Getting started with Bob

The following tutorial constitutes a suitable starting point to get to know how to use Bob’s packages and to learn its fundamental concepts.

Multi-dimensional Arrays

The fundamental data structure of Bob is a multi-dimensional array. In signal processing and machine learning, arrays are a suitable representation for many different types of digital signals such as images, audio data and extracted features. For multi-dimensional arrays, we rely on NumPy. For an introduction and tutorials about NumPy ndarrays, just visit the NumPy Reference website.

Digital signals as multi-dimensional arrays

For Bob, we have decided to represent digital signals directly as numpy.ndarray rather than having dedicated classes for each type of signals.

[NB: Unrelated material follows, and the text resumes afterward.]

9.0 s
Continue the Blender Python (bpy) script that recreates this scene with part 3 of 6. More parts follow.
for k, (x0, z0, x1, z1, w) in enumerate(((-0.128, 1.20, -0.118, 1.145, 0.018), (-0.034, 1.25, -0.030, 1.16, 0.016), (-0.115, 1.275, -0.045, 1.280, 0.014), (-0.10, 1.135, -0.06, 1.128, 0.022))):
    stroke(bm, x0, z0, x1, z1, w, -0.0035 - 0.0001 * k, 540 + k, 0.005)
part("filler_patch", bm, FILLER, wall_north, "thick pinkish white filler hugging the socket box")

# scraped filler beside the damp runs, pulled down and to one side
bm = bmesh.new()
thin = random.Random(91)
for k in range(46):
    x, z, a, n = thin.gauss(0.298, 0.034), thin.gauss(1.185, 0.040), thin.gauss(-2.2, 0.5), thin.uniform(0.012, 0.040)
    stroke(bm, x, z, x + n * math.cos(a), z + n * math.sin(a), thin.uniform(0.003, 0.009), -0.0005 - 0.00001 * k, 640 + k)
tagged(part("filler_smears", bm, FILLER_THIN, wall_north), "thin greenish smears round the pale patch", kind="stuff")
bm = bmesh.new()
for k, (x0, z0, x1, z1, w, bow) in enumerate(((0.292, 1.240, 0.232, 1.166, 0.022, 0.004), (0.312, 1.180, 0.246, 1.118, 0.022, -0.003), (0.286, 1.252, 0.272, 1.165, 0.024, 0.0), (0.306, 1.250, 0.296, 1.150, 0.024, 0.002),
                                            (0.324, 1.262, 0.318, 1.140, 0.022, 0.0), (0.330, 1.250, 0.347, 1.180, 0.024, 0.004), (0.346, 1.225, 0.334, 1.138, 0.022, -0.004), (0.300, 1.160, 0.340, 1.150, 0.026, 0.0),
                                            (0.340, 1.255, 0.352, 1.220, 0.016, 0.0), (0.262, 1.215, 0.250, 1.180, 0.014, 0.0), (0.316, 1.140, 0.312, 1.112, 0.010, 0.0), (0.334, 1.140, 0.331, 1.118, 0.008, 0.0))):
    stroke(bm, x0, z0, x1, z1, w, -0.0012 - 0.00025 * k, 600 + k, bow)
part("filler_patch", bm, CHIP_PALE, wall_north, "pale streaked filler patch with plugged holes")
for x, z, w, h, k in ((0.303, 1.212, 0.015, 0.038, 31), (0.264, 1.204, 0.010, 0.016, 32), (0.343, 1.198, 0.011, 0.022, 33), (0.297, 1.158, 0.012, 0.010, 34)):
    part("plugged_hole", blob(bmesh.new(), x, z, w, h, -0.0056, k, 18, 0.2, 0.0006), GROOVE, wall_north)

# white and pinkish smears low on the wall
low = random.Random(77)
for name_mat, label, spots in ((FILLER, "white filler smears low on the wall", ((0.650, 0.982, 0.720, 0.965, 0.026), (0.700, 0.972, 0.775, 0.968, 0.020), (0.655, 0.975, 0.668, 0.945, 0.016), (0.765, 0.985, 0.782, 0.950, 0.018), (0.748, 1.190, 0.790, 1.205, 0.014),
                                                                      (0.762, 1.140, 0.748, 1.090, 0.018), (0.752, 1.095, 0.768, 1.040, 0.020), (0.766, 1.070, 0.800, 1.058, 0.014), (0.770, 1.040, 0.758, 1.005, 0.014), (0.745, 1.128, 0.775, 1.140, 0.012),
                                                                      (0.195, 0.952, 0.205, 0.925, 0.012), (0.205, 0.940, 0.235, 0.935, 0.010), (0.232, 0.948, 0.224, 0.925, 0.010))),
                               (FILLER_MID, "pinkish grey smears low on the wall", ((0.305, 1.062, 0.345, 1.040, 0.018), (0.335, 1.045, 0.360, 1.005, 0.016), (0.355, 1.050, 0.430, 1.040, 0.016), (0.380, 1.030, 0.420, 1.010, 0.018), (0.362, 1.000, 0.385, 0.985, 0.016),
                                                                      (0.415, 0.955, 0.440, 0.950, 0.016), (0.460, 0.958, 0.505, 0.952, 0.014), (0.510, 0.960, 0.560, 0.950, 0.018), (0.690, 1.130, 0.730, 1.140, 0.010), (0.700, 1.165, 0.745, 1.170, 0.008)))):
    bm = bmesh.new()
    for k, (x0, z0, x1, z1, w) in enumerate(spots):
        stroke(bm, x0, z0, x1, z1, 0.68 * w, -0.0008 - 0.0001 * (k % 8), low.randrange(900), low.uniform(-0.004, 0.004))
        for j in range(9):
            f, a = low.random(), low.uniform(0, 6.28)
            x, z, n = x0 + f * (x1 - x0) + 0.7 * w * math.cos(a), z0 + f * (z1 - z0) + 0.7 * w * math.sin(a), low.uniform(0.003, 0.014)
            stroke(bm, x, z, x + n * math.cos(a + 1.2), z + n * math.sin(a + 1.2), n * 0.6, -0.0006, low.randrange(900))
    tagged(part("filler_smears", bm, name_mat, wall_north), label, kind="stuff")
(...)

This implies that some convention has been defined.

Vectors and matrices

A vector is represented as a 1D NumPy array, whereas a matrix is represented by a 2D array whose first dimension corresponds to the rows, and second dimension to the columns.

>>> import numpy
>>> A = numpy.array([[1, 2, 3], [4, 5, 6]], dtype='uint8') # A is a matrix 2x3
>>> print(A)
[[1 2 3]
 [4 5 6]]
>>> b = numpy.array([1, 2, 3], dtype='uint8') # b is a vector of length 3
>>> print(b)
[1 2 3]

Images

Grayscale images are represented as 2D arrays, the first dimension being the height (number of rows) and the second dimension being the width (number of columns). For instance:

>>> img = numpy.ndarray((480,640), dtype='uint8')

img which is a 2D array can be seen as a gray-scale image of dimension 640 (width) by 480 (height). In addition, img can be seen as a matrix with 480 rows and 640 columns. This is the reason why we have decided that for images, the first dimension is the height and the second one the width, such that it matches the matrix convention as well.

Color images are represented as 3D arrays, the first dimension being the number of color planes, the second dimension the height and the third the width. As an image is an array, this is the responsibility of the user to know in which color space the content is stored. bob.io.image provides functions to convert Bob format images into Matplotlib and other formats and back:

>>> import bob.io.image
>>> colored_bob_format = numpy.ndarray((3,480,640), dtype='uint8')
>>> colored_matplotlib_format = bob.io.image.to_matplotlib(colored_bob_format)
>>> print(colored_matplotlib_format.shape)
[480 640 3]
>>> colored_bob_format = bob.io.image.to_bob(colored_matplotlib_format)
>>> print(colored_bob_format.shape)
[3 480 640]
>>> pillow_img = bob.io.image.bob_to_pillow(colored_bob_format)
>>> opencv_bgr = bob.io.image.bob_to_opencv(colored_bob_format)

Note

In Open Source Face Recognition Library, the images are assumed to be in range [0,255] irrespective of their data type.

Videos

A video can be seen as a sequence of images over time. By convention, the first dimension is for the frame indices (time index), whereas the remaining ones are related to the corresponding image frame. The videos have the shape of (N,C,H,W), where N is the number of frames, H the height, W the width and C the number of color planes.

Input and output

Bob’s Core I/O Routines provides two generic functions bob.io.base.load and bob.io.base.save to load and save data of various types, based on the filename extension. For example, to load a .jpg image, simply call:

>>> import bob.io.base
>>> img = bob.io.base.load("myimg.jpg")

HDF5 format, through h5py, and images, through imageio, are supported. For loading videos, use imageio-ffmpeg directly.

Machine learning

Expectation Maximization Machine Learning Tools provides implementation of the following methods:

  • K-Means clustering

  • Gaussian Mixture Modeling (GMM)

  • Joint Factor Analysis (JFA)

  • Inter-Session Variability (ISV)

  • Total Variability (TV, also known as i-vector)

  • Probabilistic Linear Discriminant Analysis (PLDA, also known as i-vector)

All implementations use dask to parallelize the training computation.

Database interfaces

Bob provides an API on top of CSV files to easily query databases. A generic implementation is provided in Bob Pipelines but packages such as Resources for biometric experiments and Running Presentation Attack Detection Experiments provide their own implementations.

Performance evaluation

Methods in the Bob’s Metric Routines module can be used evaluate error for multi-class or binary classification problems. Several evaluation techniques such as:

  • Root Mean Squared Error (RMSE)

  • F-score

  • Precision and Recall

  • False Positive Rate (FPR)

  • False Negative Rate (FNR)

  • Equal Error Rates (EER)

can be computed. Moreover, functionality for plotting

  • ROC

  • DET

  • CMC

  • EPC

curves are described in more detail in the Bob’s Metric Routines.